Job:
Copy out the line that contains "ob = bpy.data.objects.new(name, data)", the line that contains "scene.view_settings.keyframe_insert(path, frame=frame(t))", and every line between them, exactly, and nothing else.

Information provided:
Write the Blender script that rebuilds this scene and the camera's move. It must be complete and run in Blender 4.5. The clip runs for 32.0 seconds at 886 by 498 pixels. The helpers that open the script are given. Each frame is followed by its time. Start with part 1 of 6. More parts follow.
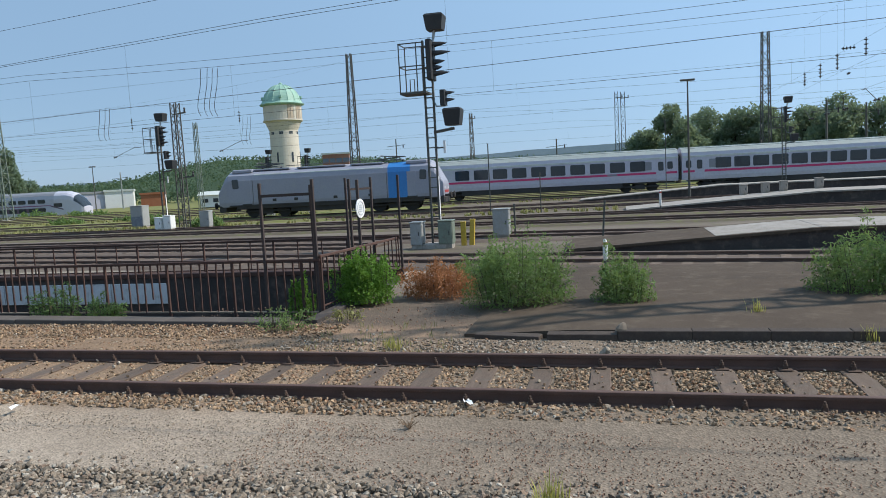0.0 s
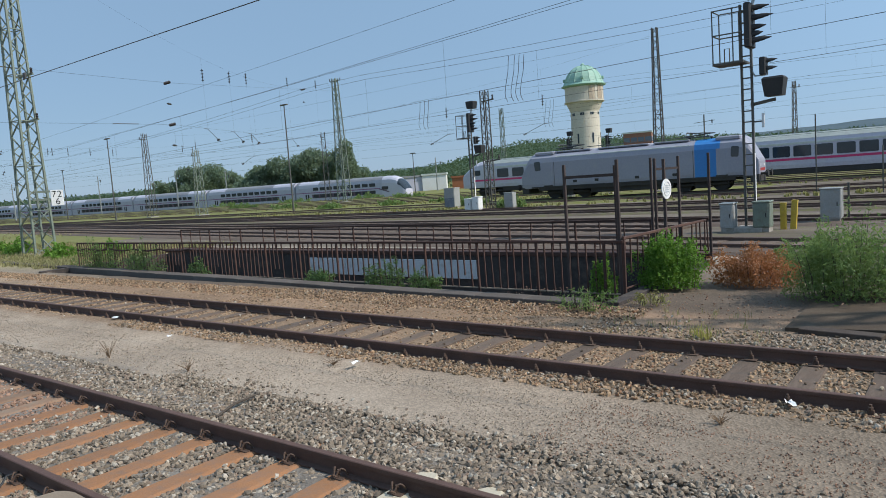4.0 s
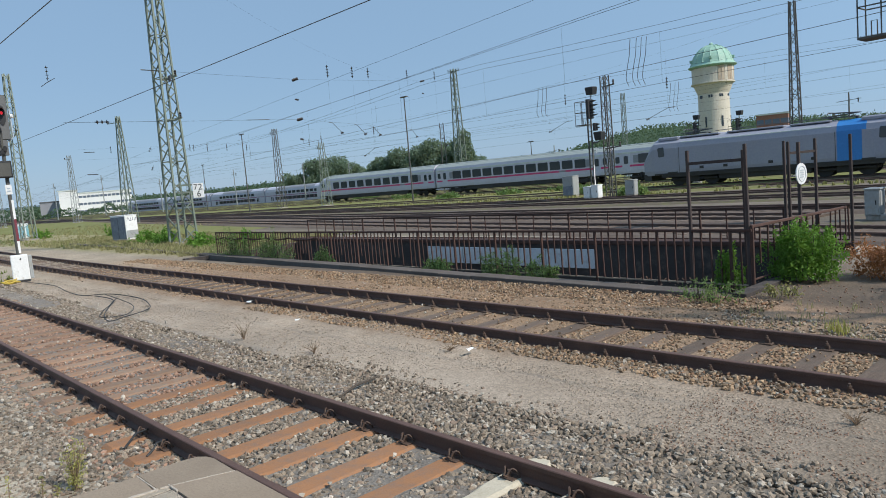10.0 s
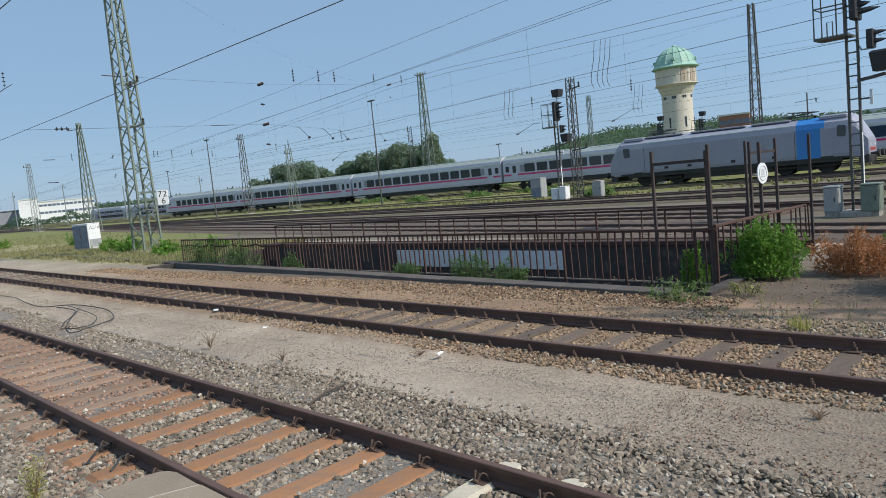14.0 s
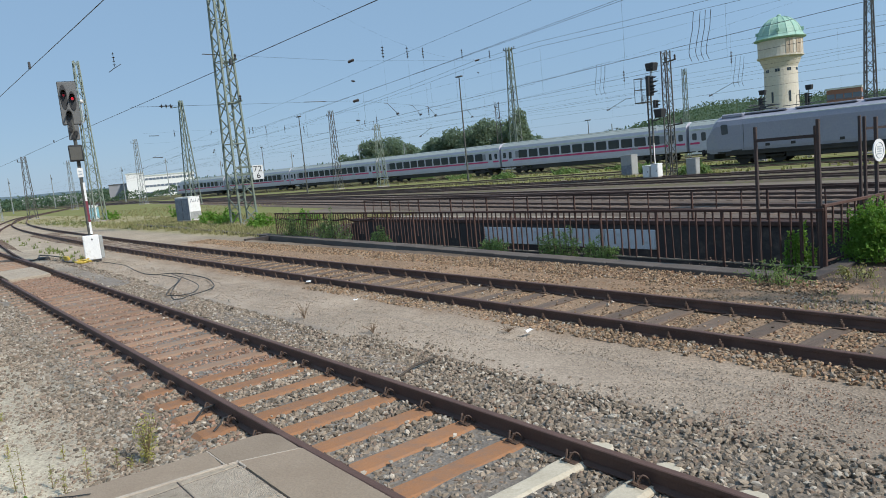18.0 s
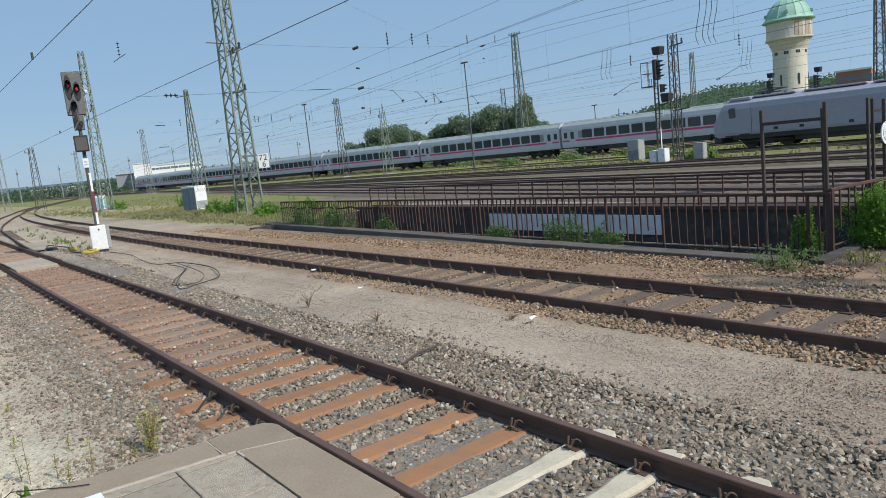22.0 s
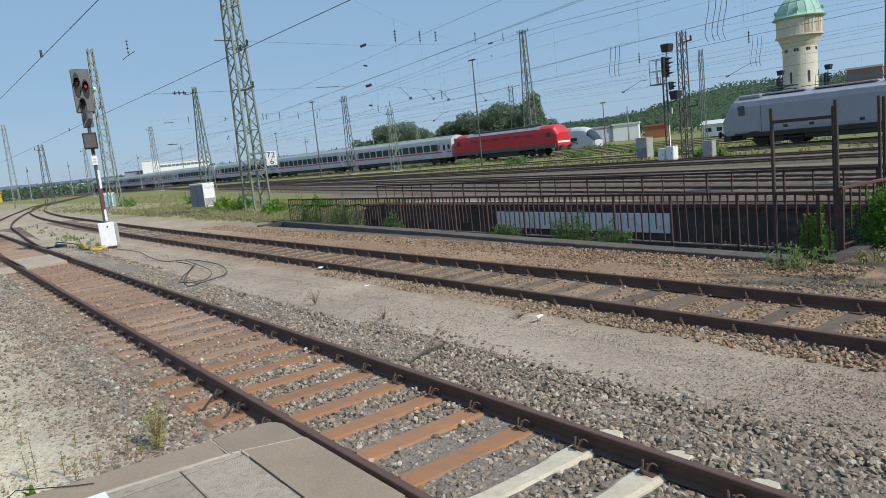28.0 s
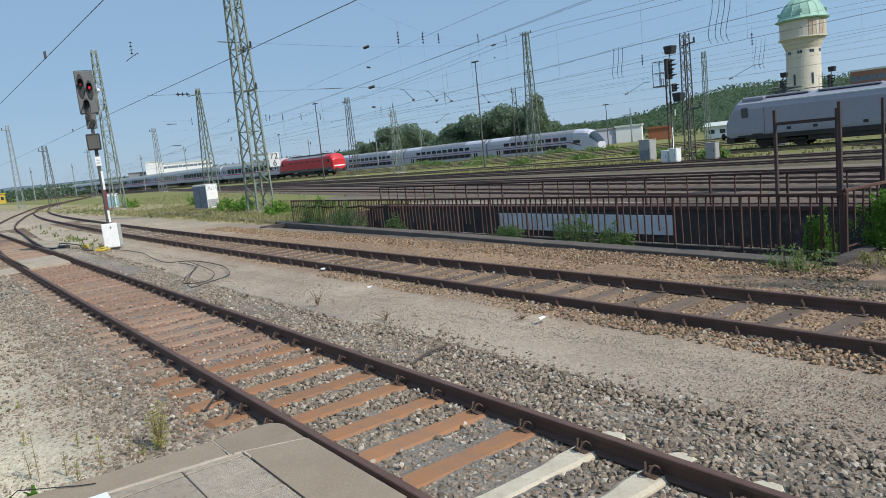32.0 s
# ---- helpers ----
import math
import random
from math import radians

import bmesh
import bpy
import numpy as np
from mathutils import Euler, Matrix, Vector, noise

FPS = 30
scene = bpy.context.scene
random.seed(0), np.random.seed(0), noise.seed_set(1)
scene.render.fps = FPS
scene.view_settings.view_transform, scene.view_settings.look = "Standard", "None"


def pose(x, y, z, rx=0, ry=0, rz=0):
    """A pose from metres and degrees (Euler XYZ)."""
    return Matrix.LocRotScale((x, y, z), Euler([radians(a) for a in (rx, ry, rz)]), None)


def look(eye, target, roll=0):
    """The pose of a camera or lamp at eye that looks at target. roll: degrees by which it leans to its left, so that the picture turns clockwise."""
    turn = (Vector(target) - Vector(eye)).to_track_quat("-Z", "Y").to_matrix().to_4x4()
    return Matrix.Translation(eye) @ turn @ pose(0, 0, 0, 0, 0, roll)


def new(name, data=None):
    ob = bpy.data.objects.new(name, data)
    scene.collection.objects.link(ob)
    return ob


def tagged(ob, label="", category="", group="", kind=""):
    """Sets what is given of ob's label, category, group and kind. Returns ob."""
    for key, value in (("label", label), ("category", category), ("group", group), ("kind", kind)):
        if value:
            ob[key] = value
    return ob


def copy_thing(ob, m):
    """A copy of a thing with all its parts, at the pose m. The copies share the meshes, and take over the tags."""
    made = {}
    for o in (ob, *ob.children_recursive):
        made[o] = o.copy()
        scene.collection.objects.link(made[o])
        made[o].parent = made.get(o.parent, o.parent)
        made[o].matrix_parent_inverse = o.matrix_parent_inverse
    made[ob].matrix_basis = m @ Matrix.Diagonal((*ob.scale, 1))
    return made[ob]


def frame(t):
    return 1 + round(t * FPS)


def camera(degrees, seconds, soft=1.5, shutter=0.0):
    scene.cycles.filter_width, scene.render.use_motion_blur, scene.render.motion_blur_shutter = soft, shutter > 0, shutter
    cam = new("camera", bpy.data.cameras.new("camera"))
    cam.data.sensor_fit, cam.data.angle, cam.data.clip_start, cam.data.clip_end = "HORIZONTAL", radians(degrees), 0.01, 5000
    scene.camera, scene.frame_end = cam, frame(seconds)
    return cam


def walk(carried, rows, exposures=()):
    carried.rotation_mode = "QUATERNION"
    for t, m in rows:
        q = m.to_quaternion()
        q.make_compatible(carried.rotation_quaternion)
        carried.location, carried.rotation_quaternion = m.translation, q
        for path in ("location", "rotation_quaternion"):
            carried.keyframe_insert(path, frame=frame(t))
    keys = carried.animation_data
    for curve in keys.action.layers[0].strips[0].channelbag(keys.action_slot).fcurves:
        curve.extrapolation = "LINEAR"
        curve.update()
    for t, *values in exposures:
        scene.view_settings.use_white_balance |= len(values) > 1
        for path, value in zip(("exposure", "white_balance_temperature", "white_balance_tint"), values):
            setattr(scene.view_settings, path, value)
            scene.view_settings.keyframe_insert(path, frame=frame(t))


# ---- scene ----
cam = camera(64.24, 32.0, soft=0.92)
# seconds, yaw, pitch, roll, place of the eye
TURNS = [
    (0.0, 13.81, -5.66, 3.03, 0.058, 0.011, 2.272),
    (0.5, 17.24, -5.62, 3.06, 0.046, 0.014, 2.276),
    (1.0, 21.79, -5.73, 3.26, 0.027, 0.015, 2.281),
    (1.5, 25.62, -5.54, 3.94, 0.028, 0.009, 2.283),
    (2.0, 28.64, -5.41, 4.03, 0.014, 0.005, 2.285),
    (2.5, 31.22, -5.60, 4.22, 0.008, 0.002, 2.283),
    (3.0, 33.29, -5.76, 3.94, -0.009, -0.006, 2.278),
    (3.5, 35.82, -5.82, 4.20, -0.018, -0.010, 2.276),
    (4.0, 37.69, -5.68, 4.14, -0.029, -0.015, 2.279),
    (4.5, 40.73, -5.44, 4.37, -0.031, -0.024, 2.280),
    (6.5, 46.28, -5.33, 5.01, 0.030, -0.029, 2.275),
    (7.0, 46.35, -5.26, 4.59, 0.048, -0.033, 2.283),
    (7.5, 46.55, -5.48, 4.74, 0.050, -0.038, 2.291),
    (8.0, 46.87, -5.36, 4.87, 0.053, -0.040, 2.285),
    (8.5, 46.70, -5.39, 4.76, 0.056, -0.040, 2.277),
    (9.0, 46.50, -5.55, 5.11, 0.049, -0.043, 2.283),
    (9.5, 46.84, -5.61, 4.96, 0.053, -0.044, 2.284),
    (10.0, 47.24, -5.80, 5.01, 0.055, -0.050, 2.279),
    (10.5, 47.49, -5.68, 5.14, 0.056, -0.052, 2.285),
    (11.0, 47.40, -5.68, 5.00, 0.055, -0.048, 2.285),
    (11.5, 47.22, -5.71, 5.19, 0.055, -0.050, 2.282),
    (12.0, 46.56, -5.77, 5.10, 0.055, -0.028, 2.284),
    (12.5, 44.78, -5.51, 5.45, 0.063, -0.018, 2.287),
    (13.0, 44.09, -5.31, 5.17, 0.060, -0.013, 2.285),
    (13.5, 44.40, -5.04, 5.55, 0.065, -0.011, 2.286),
    (14.0, 44.72, -5.78, 5.75, 0.057, -0.011, 2.286),
    (14.5, 44.83, -5.89, 5.69, 0.046, -0.016, 2.285),
    (16.5, 46.02, -6.44, 5.07, -0.003, -0.047, 2.284),
    (17.0, 47.72, -6.76, 5.40, -0.031, -0.070, 2.266),
    (17.5, 48.86, -7.15, 5.06, -0.044, -0.077, 2.273),
    (18.0, 51.67, -6.97, 5.47, -0.020, -0.051, 2.276),
    (18.5, 52.79, -7.34, 5.76, -0.006, -0.034, 2.278),
    (19.0, 53.66, -7.35, 5.94, 0.002, -0.029, 2.280),
    (19.5, 54.17, -7.30, 5.72, -0.002, -0.020, 2.279),
    (20.0, 54.41, -7.42, 5.84, -0.004, -0.017, 2.275),
    (20.5, 54.61, -7.35, 5.91, 0.008, 0.001, 2.277),
    (21.0, 53.50, -7.52, 6.00, 0.009, 0.008, 2.275),
    (21.5, 52.42, -7.93, 5.95, -0.002, 0.008, 2.275),
    (22.0, 52.19, -7.97, 6.02, -0.008, 0.013, 2.272),
    (22.5, 52.42, -7.77, 6.05, -0.009, 0.020, 2.279),
    (23.0, 52.43, -7.63, 5.91, -0.017, 0.027, 2.273),
    (23.5, 52.77, -7.87, 5.89, -0.028, 0.029, 2.273),
    (24.0, 53.38, -7.77, 6.09, -0.034, 0.029, 2.272),
    (24.5, 53.66, -7.80, 6.26, -0.032, 0.032, 2.274),
    (26.5, 54.54, -7.88, 5.95, -0.023, 0.026, 2.272),
    (27.0, 53.54, -7.93, 5.70, -0.025, 0.032, 2.271),
    (27.5, 52.95, -8.02, 5.83, -0.030, 0.039, 2.271),
    (28.0, 52.81, -8.10, 5.96, -0.030, 0.039, 2.275),
    (28.5, 52.86, -7.82, 5.85, -0.031, 0.034, 2.272),
    (29.0, 52.94, -7.89, 5.86, -0.023, 0.033, 2.272),
    (29.5, 53.07, -8.08, 5.77, -0.027, 0.035, 2.273),
    (30.0, 53.21, -7.92, 5.67, -0.029, 0.034, 2.271),
    (30.5, 53.04, -7.89, 5.49, -0.021, 0.028, 2.273),
    (31.0, 52.83, -7.77, 5.68, -0.021, 0.028, 2.270),
    (31.5, 52.90, -7.82, 5.90, -0.022, 0.031, 2.270),
    (32.0, 53.04, -7.94, 5.88, -0.032, 0.043, 2.270),
]
walk(cam, [(t, pose(ex, ey, ez, 90 + p, r, y)) for t, y, p, r, ex, ey, ez in TURNS],
     exposures=[(0.0, 0.04), (1.0, 0.0), (2.0, -0.2), (3.0, -0.18), (4.0, -0.07), (6.0, -0.05), (32.0, -0.05)])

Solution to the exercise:
    ob = bpy.data.objects.new(name, data)
    scene.collection.objects.link(ob)
    return ob


def tagged(ob, label="", category="", group="", kind=""):
    """Sets what is given of ob's label, category, group and kind. Returns ob."""
    for key, value in (("label", label), ("category", category), ("group", group), ("kind", kind)):
        if value:
            ob[key] = value
    return ob


def copy_thing(ob, m):
    """A copy of a thing with all its parts, at the pose m. The copies share the meshes, and take over the tags."""
    made = {}
    for o in (ob, *ob.children_recursive):
        made[o] = o.copy()
        scene.collection.objects.link(made[o])
        made[o].parent = made.get(o.parent, o.parent)
        made[o].matrix_parent_inverse = o.matrix_parent_inverse
    made[ob].matrix_basis = m @ Matrix.Diagonal((*ob.scale, 1))
    return made[ob]


def frame(t):
    return 1 + round(t * FPS)


def camera(degrees, seconds, soft=1.5, shutter=0.0):
    scene.cycles.filter_width, scene.render.use_motion_blur, scene.render.motion_blur_shutter = soft, shutter > 0, shutter
    cam = new("camera", bpy.data.cameras.new("camera"))
    cam.data.sensor_fit, cam.data.angle, cam.data.clip_start, cam.data.clip_end = "HORIZONTAL", radians(degrees), 0.01, 5000
    scene.camera, scene.frame_end = cam, frame(seconds)
    return cam


def walk(carried, rows, exposures=()):
    carried.rotation_mode = "QUATERNION"
    for t, m in rows:
        q = m.to_quaternion()
        q.make_compatible(carried.rotation_quaternion)
        carried.location, carried.rotation_quaternion = m.translation, q
        for path in ("location", "rotation_quaternion"):
            carried.keyframe_insert(path, frame=frame(t))
    keys = carried.animation_data
    for curve in keys.action.layers[0].strips[0].channelbag(keys.action_slot).fcurves:
        curve.extrapolation = "LINEAR"
        curve.update()
    for t, *values in exposures:
        scene.view_settings.use_white_balance |= len(values) > 1
        for path, value in zip(("exposure", "white_balance_temperature", "white_balance_tint"), values):
            setattr(scene.view_settings, path, value)
            scene.view_settings.keyframe_insert(path, frame=frame(t))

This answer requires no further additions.